RECOVERY CONSIDERATIONS - for Rite Aid on a Standalone Basis
The issue ratings shown are derived from the IDR and the relevant Recovery Rating. Fitch's recovery analysis assumes distressed enterprise value of approximately $6.0 billion on Rite Aid's existing inventory, receivables, prescription files and owned real estate.
The $3.7 billion revolving credit facility due January 2020 has a first lien on the company's cash, accounts receivable, investment property, inventory, and script lists, and is guaranteed by Rite Aid's subsidiaries. This gives them outstanding recovery prospects (91%-100%) that support their 'BB/RR1' rating. The senior secured credit facility requires the company to maintain a minimum fixed charge coverage ratio of 1.0x only if availability on the revolving credit facility is less than $175 million at any time.
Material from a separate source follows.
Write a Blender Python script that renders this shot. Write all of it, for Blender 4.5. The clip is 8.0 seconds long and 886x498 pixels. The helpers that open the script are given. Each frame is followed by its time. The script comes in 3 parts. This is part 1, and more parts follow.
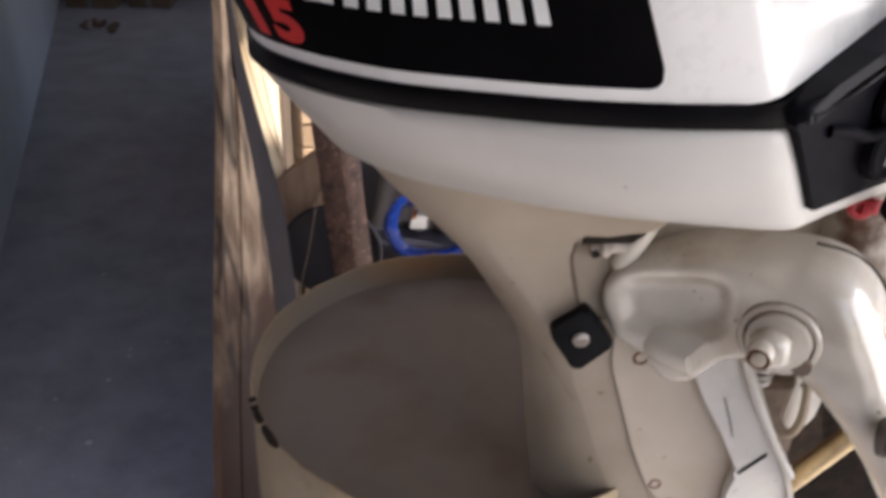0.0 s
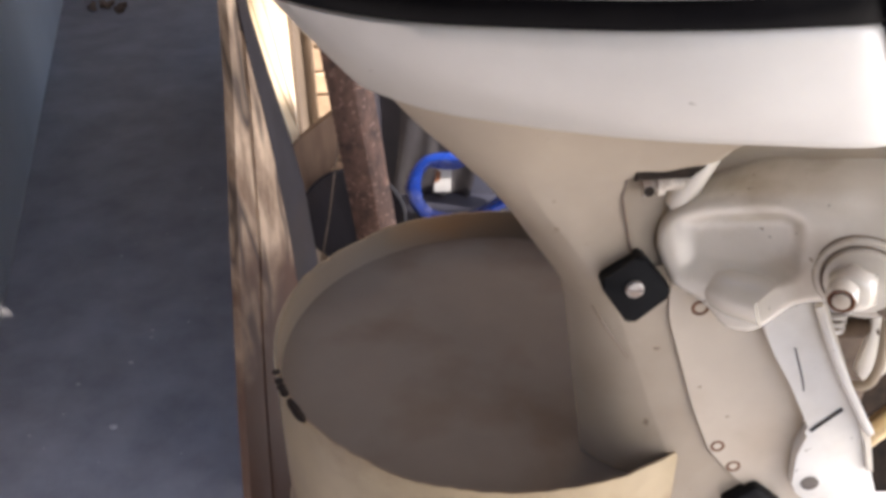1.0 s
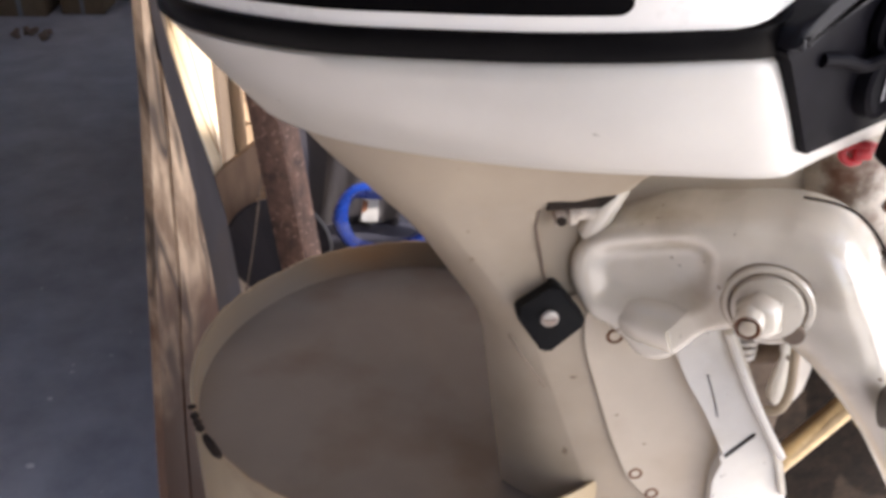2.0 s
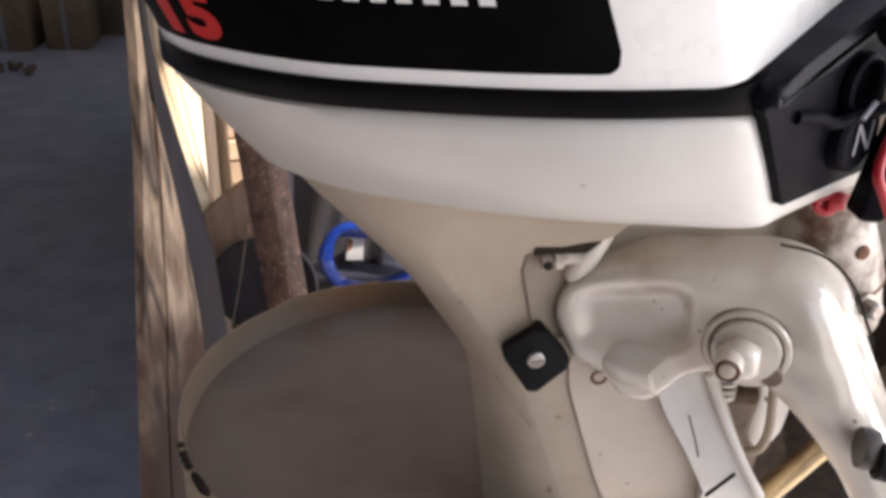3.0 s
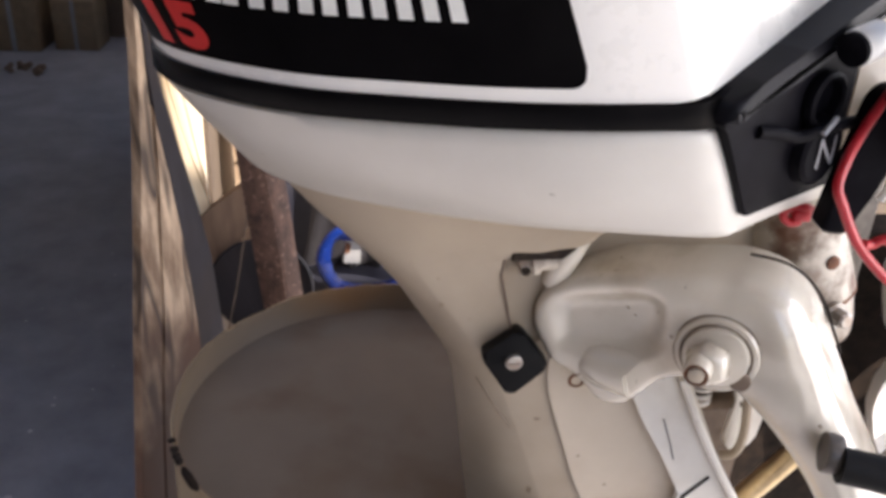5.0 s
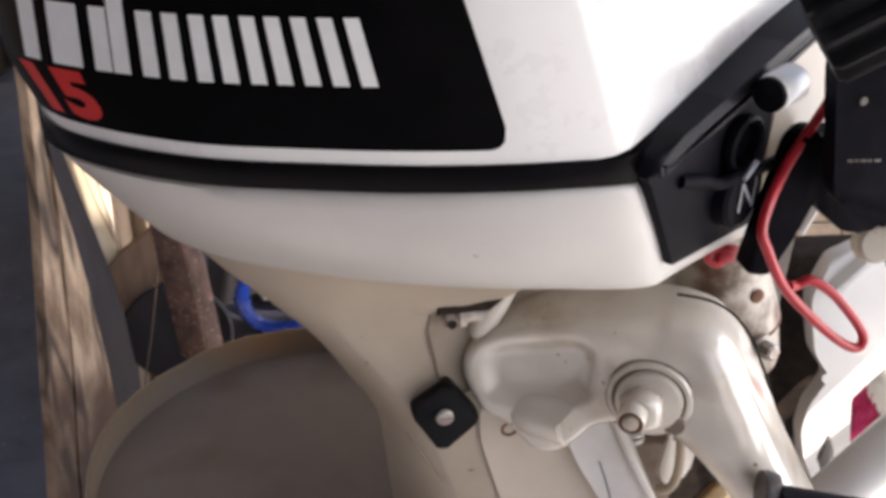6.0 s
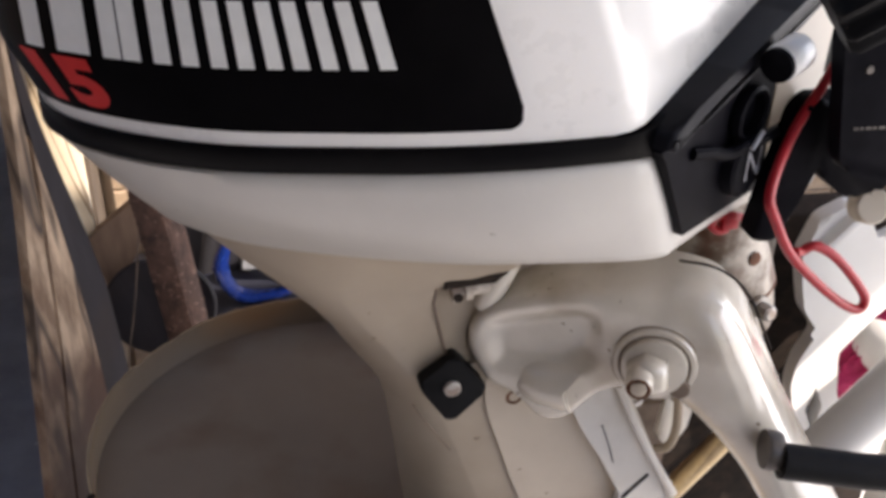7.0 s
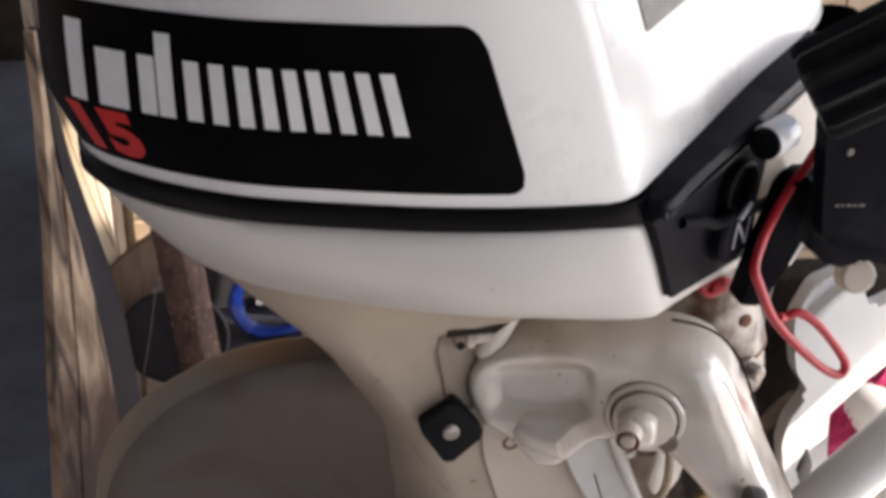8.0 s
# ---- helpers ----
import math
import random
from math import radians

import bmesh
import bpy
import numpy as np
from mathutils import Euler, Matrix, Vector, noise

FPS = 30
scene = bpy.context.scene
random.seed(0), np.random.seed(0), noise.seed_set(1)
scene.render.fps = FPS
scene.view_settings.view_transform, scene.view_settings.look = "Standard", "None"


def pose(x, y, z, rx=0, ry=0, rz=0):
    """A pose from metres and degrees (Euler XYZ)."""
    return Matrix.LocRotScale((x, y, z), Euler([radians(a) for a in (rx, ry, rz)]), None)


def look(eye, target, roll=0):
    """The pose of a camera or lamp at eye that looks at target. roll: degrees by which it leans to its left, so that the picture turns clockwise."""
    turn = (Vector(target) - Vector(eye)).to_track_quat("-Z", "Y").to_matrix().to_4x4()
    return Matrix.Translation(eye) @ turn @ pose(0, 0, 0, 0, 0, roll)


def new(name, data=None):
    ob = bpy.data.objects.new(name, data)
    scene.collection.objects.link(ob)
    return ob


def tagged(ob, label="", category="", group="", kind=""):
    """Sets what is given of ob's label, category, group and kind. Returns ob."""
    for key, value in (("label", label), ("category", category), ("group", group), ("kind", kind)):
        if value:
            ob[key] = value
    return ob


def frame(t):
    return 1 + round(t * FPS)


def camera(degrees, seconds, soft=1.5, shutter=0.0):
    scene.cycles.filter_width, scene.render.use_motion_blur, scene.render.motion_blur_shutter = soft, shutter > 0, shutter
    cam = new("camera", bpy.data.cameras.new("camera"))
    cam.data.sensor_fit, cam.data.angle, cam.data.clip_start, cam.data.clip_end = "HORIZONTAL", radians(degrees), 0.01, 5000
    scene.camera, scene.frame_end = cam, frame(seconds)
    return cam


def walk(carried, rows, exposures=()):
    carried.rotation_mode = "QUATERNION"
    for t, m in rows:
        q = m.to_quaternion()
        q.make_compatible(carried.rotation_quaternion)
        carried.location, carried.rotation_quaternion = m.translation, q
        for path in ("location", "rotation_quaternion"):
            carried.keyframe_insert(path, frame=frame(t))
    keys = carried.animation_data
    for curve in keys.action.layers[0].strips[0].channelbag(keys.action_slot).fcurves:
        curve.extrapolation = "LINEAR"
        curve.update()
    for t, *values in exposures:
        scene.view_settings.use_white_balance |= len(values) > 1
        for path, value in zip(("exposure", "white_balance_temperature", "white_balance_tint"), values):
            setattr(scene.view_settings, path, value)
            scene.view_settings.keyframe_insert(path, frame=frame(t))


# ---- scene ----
cam = camera(51.18, 8.0, soft=3.7, shutter=0.5)
PATH = [
    (0.0, 0.0226, -0.0748, 1.4700, 1.54, -30.67, -1.98),
    (0.5, 0.0340, -0.0670, 1.4532, 3.22, -32.85, 0.81),
    (1.0, 0.0110, -0.0189, 1.4112, 1.39, -32.23, 0.71),
    (1.5, 0.0062, -0.0263, 1.4068, 0.37, -31.67, 0.75),
    (2.0, 0.0278, -0.0155, 1.4101, -2.15, -30.41, -1.03),
    (2.2, 0.0252, -0.0184, 1.4105, -2.49, -30.25, -1.19),
    (3.3, 0.0188, -0.0433, 1.4279, -3.16, -27.74, -2.27),
    (3.5, 0.0210, -0.0516, 1.4265, -2.24, -27.92, -2.90),
    (4.0, 0.0249, -0.0465, 1.4326, -2.45, -28.20, -2.56),
    (4.2, 0.0342, -0.0392, 1.4411, -2.93, -28.65, -1.52),
    (5.3, 0.0406, -0.0554, 1.4361, -2.34, -27.14, -3.14),
    (5.5, 0.0459, -0.0395, 1.4468, -3.75, -26.68, -2.85),
    (6.0, 0.0395, -0.0144, 1.4553, -8.05, -27.00, -2.02),
    (6.5, 0.0227, 0.0108, 1.4561, -10.69, -28.60, -1.38),
    (7.0, 0.0075, -0.0044, 1.4674, -10.95, -29.61, -1.58),
    (7.5, 0.0181, -0.0195, 1.4856, -9.29, -29.63, -2.31),
    (8.0, 0.0067, -0.0362, 1.4947, -9.02, -27.23, -3.39),
]
walk(cam, [(t, pose(x, y, z, 90 + pitch, roll, yaw)) for t, x, y, z, yaw, pitch, roll in PATH], [(0.0, 0.9, 6650, 17), (0.5, 1.3, 6650, 17), (1.5, 1.52, 6650, 17), (2.2, 1.42, 6650, 17), (3.5, 1.1, 6650, 17), (5.5, 1.19, 6650, 17), (6.5, 0.8, 6650, 17), (8.0, 0.74, 6650, 17)])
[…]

The $970 million in Tranche 1 and Tranche 2 term loans have a second lien on the same collateral as the revolver and term loans and are guaranteed by Rite Aid's subsidiaries. These are also expected to have outstanding recovery prospects and are rated 'BB/RR1'.
The $3.5 billion guaranteed unsecured notes are expected to have average recovery prospects (31%-50%) and are therefore rated 'B/RR4'. The $423 million unsecured non-guaranteed notes are assumed to have poor recovery prospects (0%-10%) in a distressed scenario.
FULL LIST OF RATING ACTIONS
Fitch has placed the following ratings for Rite Aid on Rating Watch Positive:
Rite Aid Corporation
--Secured revolving credit facility 'BB/RR1';
--Second lien senior secured term loans 'BB/RR1';
--Guaranteed senior unsecured notes 'B/RR4';
--Non-guaranteed senior unsecured notes 'CCC+/RR6'.